Electric vehicle shipments are set to reach 6 million globally, up from 4 million in 2021, according to the latest forecasts by Gartner.
The 2022 figure is a 35 per cent increase from the previous year with Greater China set to account for 46 per cent of global EV shipments this year.
That’s a total of 2.9 million EVs just in that region.
Europe will rank number 2 as it’s on track to ship 1.9 million units in 2022.
North America will the third highest region in 2022 with an expected shipment of 855,300 EVs.
The Asia Pacific region, and in particular Australia, is still way down the list in terms of expected electric vehicle shipments and don’t even rate a mention in Gartner’s forecasts.
Also on the rise is the number of global public EV charges which will rise to 2.1 million units in 2022, up from 1.6 million in 2021.
The number of public EV charges is forecast to grow to 7.6 million by 2028.
China is leading the way after automakers who have been directed to have electric vehicles make up 40 per cent of all sales by 2030.

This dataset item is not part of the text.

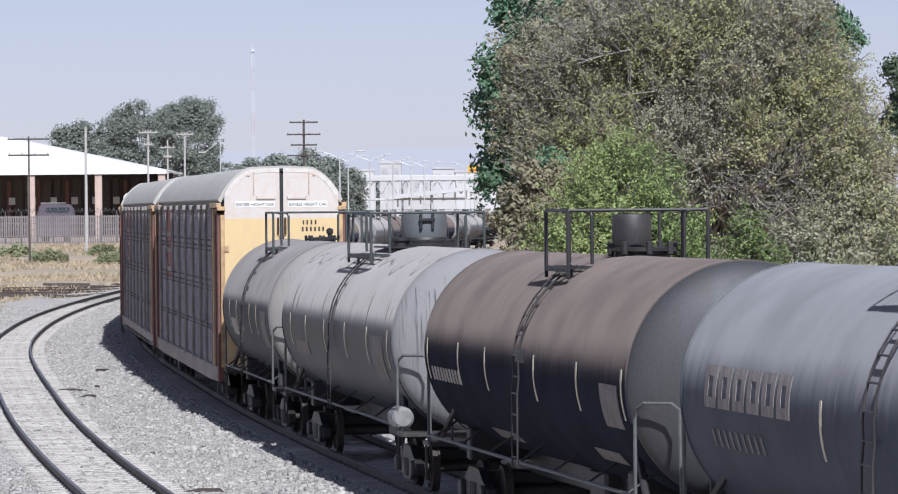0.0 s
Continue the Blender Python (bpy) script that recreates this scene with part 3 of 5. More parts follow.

China is also the place where car manufacturers are building new factories to build their electric cars.
Governments around the world are introducing new incentives and regulations to spark sales of electric vehicles while investments are increasing in companies that offer charging infrastructure and vehicle battery technology.

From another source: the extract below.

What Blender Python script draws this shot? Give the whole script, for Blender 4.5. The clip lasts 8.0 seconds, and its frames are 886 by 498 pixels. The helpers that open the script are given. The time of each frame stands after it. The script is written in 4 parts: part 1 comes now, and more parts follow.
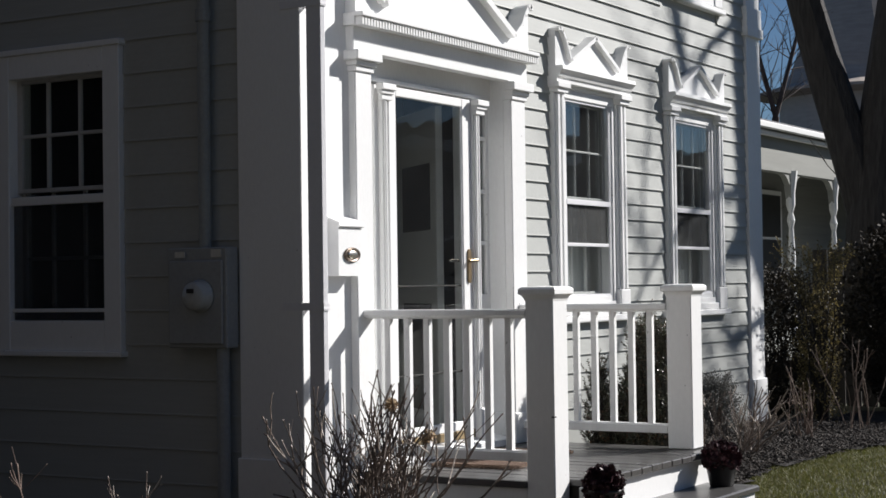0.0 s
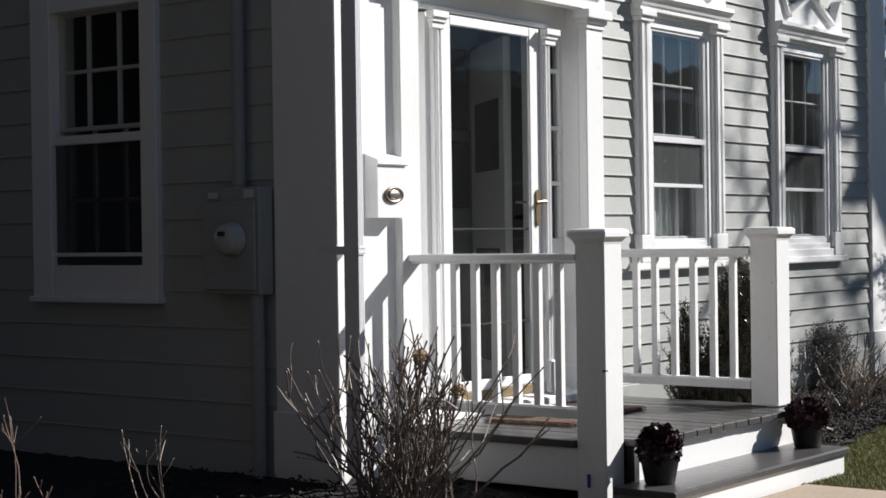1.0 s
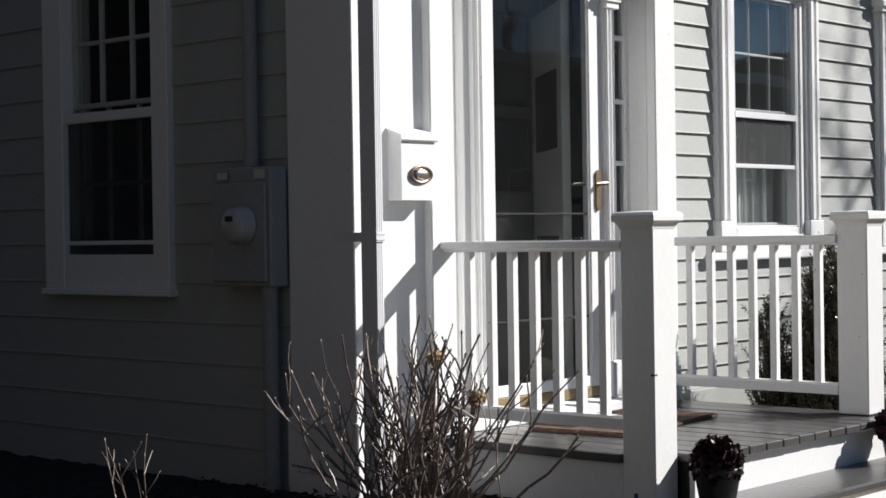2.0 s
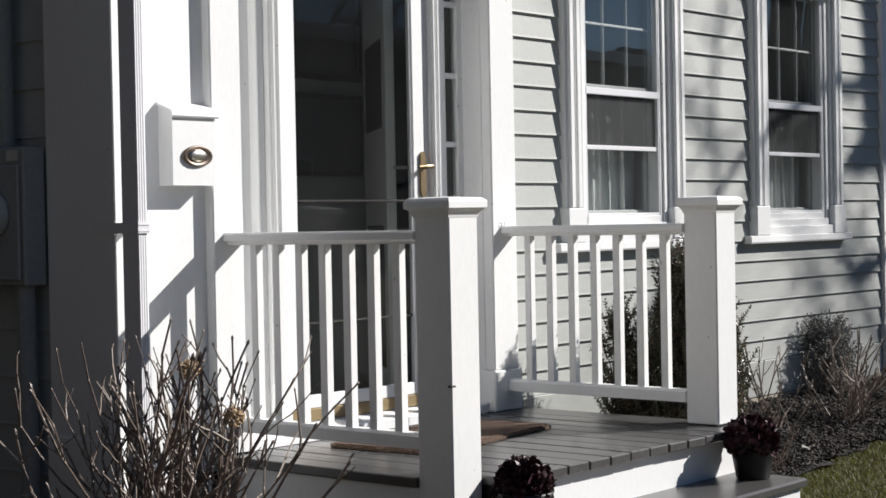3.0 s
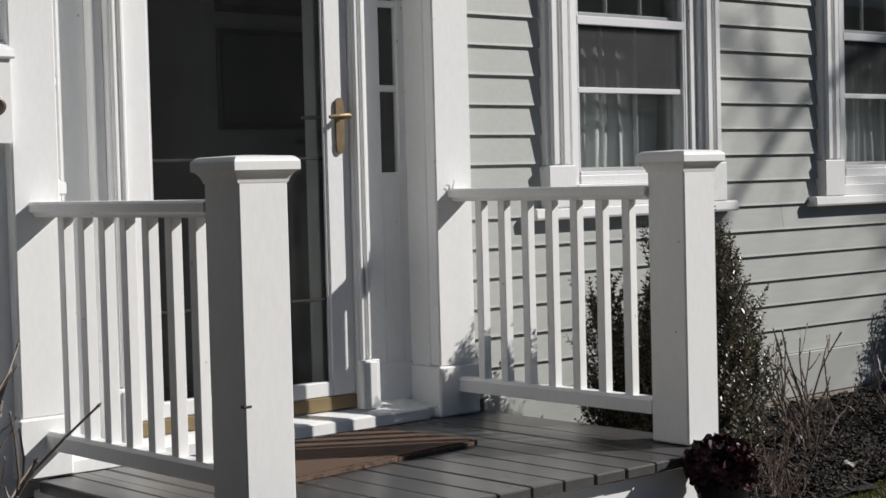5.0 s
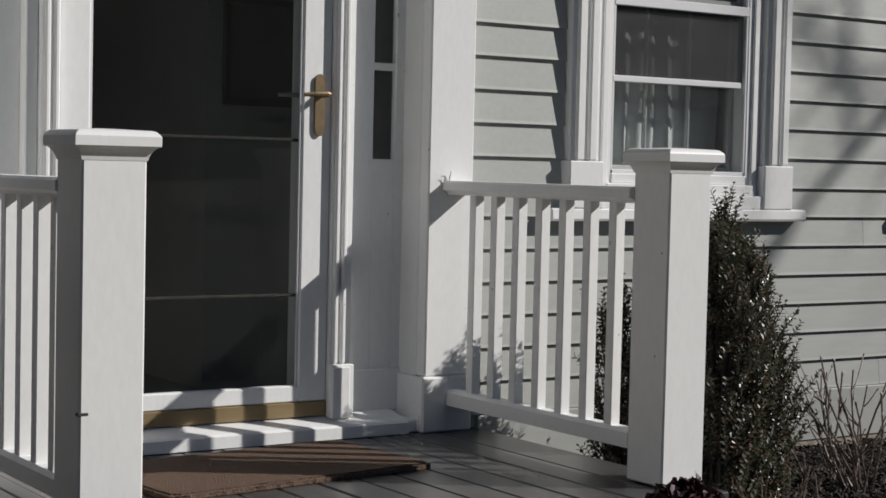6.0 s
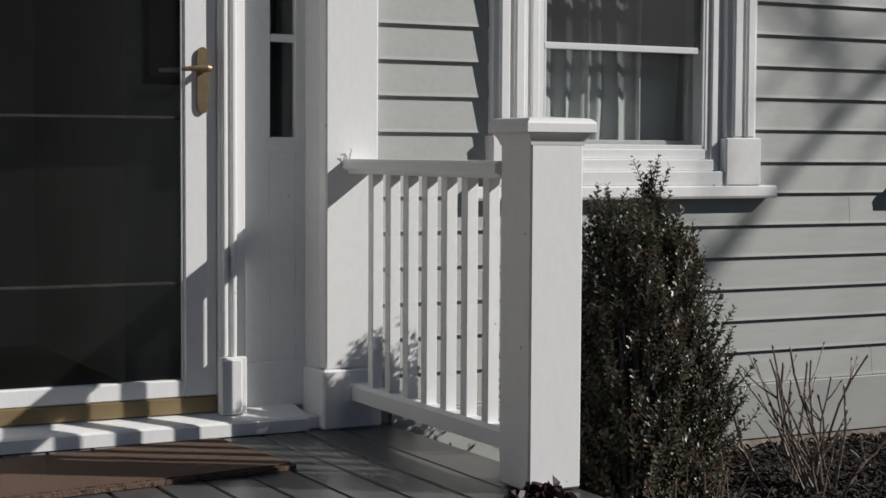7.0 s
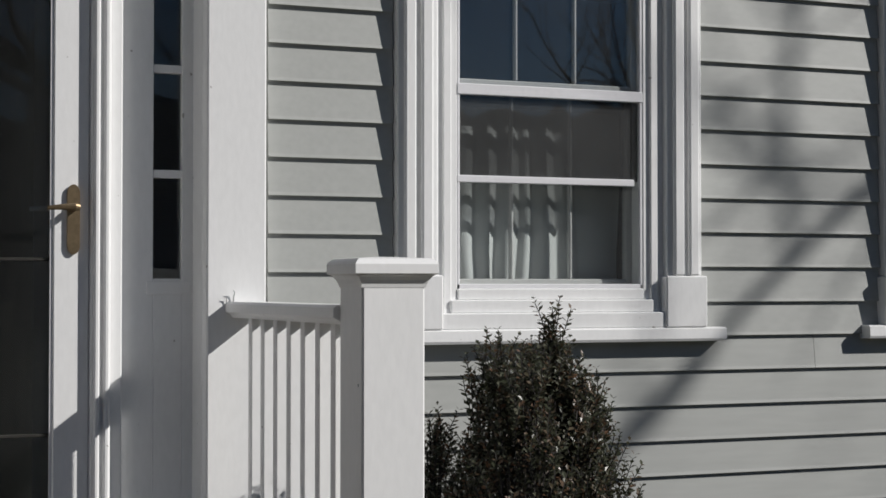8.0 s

Auto manufacturers have also been challenged to make the transition to electric vehicles a little smoother for customers.

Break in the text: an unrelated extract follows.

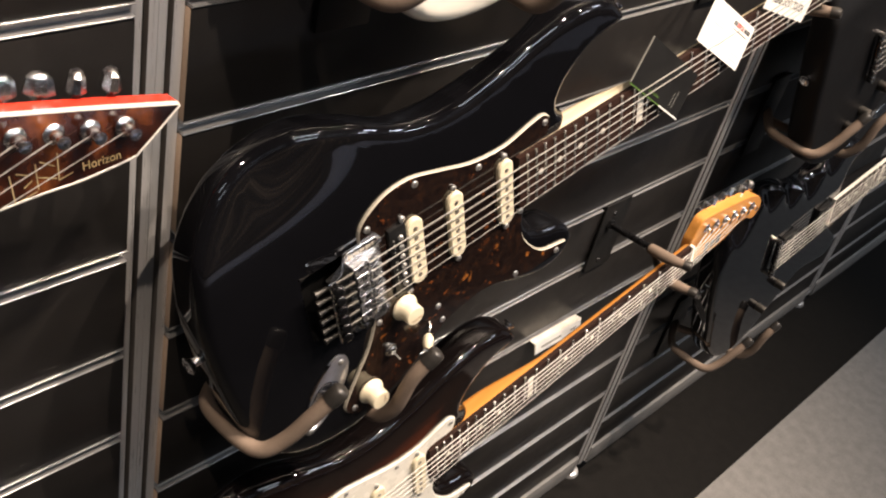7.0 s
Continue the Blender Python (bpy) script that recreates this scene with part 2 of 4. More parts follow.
def sunburst():
    """Amber centre through red to black at the rim, by how far in from the rim the lacquer lies; the top stops colour
    the painted lit crescent.
    """
    m = material("sunburst_lacquer", (0.2, 0.05, 0.01), 0.05)
    n, l, b = nodes_of(m)
    at = n.new("ShaderNodeAttribute")
    at.attribute_name = "burst"
    v = coords(m, (1, 7, 1))
    grain = noise_node(m, v, 22, 5)
    add = n.new("ShaderNodeMath")
    add.operation = "MULTIPLY_ADD"
    l.new(grain, add.inputs[0])
    add.inputs[1].default_value = 0.16
    l.new(at.outputs["Fac"], add.inputs[2])
    col = ramp(m, add.outputs[0], [(0.10, (0.004, 0.003, 0.003)), (0.386, (0.009, 0.004, 0.003)), (0.607, (0.075, 0.017, 0.006)), (0.845, (0.23, 0.075, 0.018)), (0.96, (0.24, 0.085, 0.035)), (1.0, (0.27, 0.12, 0.075))])
    l.new(col, b.inputs["Base Color"])
    return m


TORT, BURST = tortoise(), sunburst()


# ---------------------------------------------------------------- mesh helpers
def mesh_object(name, bm, mats, parent=None, label="", smooth=True, sharp=38):
    me = bpy.data.meshes.new(name)
    bmesh.ops.recalc_face_normals(bm, faces=bm.faces)
    bm.to_mesh(me)
    bm.free()
    for m in mats if isinstance(mats, (list, tuple)) else [mats]:
        me.materials.append(m)
    if smooth:
        me.polygons.foreach_set("use_smooth", [True] * len(me.polygons))
        me.set_sharp_from_angle(angle=radians(sharp))
    ob = new(name, me)
    if parent:
        ob.parent = parent
    if label:
        ob["label"] = label
    return ob


def part(name, bm, mat, parent, label="", smooth=True, sharp=38):
    return mesh_object(name, bm, mat, parent, label, smooth, sharp)


def thing(name, label, category, group="", m=None):
    ob = new(name)
    ob.empty_display_size = 0.05
    if m:
        ob.matrix_world = m
    return tagged(ob, label, category, group)


def box(bm, x0, x1, y0, y1, z0, z1, bevel=0.0, mat=0):
    vs = [bm.verts.new((x, y, z)) for z in (z0, z1) for y in (y0, y1) for x in (x0, x1)]
    fs = [bm.faces.new([vs[i] for i in q]) for q in ((0, 2, 3, 1), (4, 5, 7, 6), (0, 1, 5, 4), (2, 6, 7, 3), (0, 4, 6, 2), (1, 3, 7, 5))]
    for f in fs:
        f.material_index = mat
    if bevel:
        es = list({e for f in fs for e in f.edges})
        bmesh.ops.bevel(bm, geom=es, offset=bevel, segments=2, profile=0.5, affect="EDGES")
    return bm


def lathe(bm, profile, base=(0, 0, 0), axis=(0, 0, 1), seg=24, mat=0):
    """A turned solid: profile is rows of radius and height along the axis."""
    q = Vector((0, 0, 1)).rotation_difference(Vector(axis)).to_matrix()
    rings = []
    for r, h in profile:
        rings.append([bm.verts.new(q @ Vector((r * math.cos(2 * math.pi * k / seg), r * math.sin(2 * math.pi * k / seg), h)) + Vector(base)) for k in range(seg)])
    for a, b in zip(rings, rings[1:]):
        for k in range(seg):
            bm.faces.new((a[k], a[(k + 1) % seg], b[(k + 1) % seg], b[k])).material_index = mat
    for ring in (rings[0], rings[-1]):
        bm.faces.new(ring).material_index = mat
    return bm


def rod(bm, a, b, r, seg=10, mat=0):
    a, b = Vector(a), Vector(b)
    return lathe(bm, [(r, 0), (r, (b - a).length)], a, (b - a).normalized(), seg, mat)


def tube(bm, path, radius, seg=14, caps=True):
    """A round bar along a path; radius is one number or one for each point."""
    path = [Vector(p) for p in path]
    radii = radius if isinstance(radius, (list, tuple)) else [radius] * len(path)
    side, rings = None, []
    for k, p in enumerate(path):
        d = (path[min(k + 1, len(path) - 1)] - path[max(k - 1, 0)]).normalized()
        if side is None:
            side = d.orthogonal().normalized()
        side = (side - d * side.dot(d)).normalized()
        other = d.cross(side)
        rings.append([bm.verts.new(p + radii[k] * (math.cos(2 * math.pi * j / seg) * side + math.sin(2 * math.pi * j / seg) * other)) for j in range(seg)])
    for a, b in zip(rings, rings[1:]):
        for j in range(seg):
            bm.faces.new((a[j], a[(j + 1) % seg], b[(j + 1) % seg], b[j]))
    if caps:
        bm.faces.new(rings[0]), bm.faces.new(rings[-1])
    return bm


def smooth_path(pts, n=10):
    """Catmull-Rom through the points, open."""
    pts = [Vector(p) for p in pts]
    p = [2 * pts[0] - pts[1], *pts, 2 * pts[-1] - pts[-2]]
    out = []
    for k in range(1, len(p) - 2):
        for j in range(n):
            t = j / n
            out.append(0.5 * (2 * p[k] + (p[k + 1] - p[k - 1]) * t + (2 * p[k - 1] - 5 * p[k] + 4 * p[k + 1] - p[k + 2]) * t * t + (3 * p[k] - p[k - 1] - 3 * p[k + 1] + p[k + 2]) * t**3))
    return out + [pts[-1]]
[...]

One factor is lowering the price of EVs and batteries to give buyers a wider selection at various price points.
“At COP26 in November 2021, the Zero Emission Vehicle Transition Council agreed that vehicle manufacturers will commit to selling only zero emission vehicles by 2040, and earlier in leading markets, putting pressure on the automotive sector to prepare for the decarbonization in transportation,” said Jonathan Davenport, research director at Gartner. “EVs are an important powertrain technology to help reduce CO2 emissions from the transportation sector.
“The ongoing shortage of chips will impact the production of EVs in 2022, and while shipments of vans and trucks are currently small, their shipments will grow rapidly as commercial owners see the financial and environmental benefit of electrifying their fleets.
“Additionally, a major issue that must be addressed is lack of fast-charging availability for home and public charging.
“Utility providers will need to increase their investments in smart grid infrastructure to cope with the growing consumption of electricity.
“Additionally, to meet climate change ambitions, countries which utilize fossil fuels to generate electricity will need to redesign their power generation to respond to the transition.”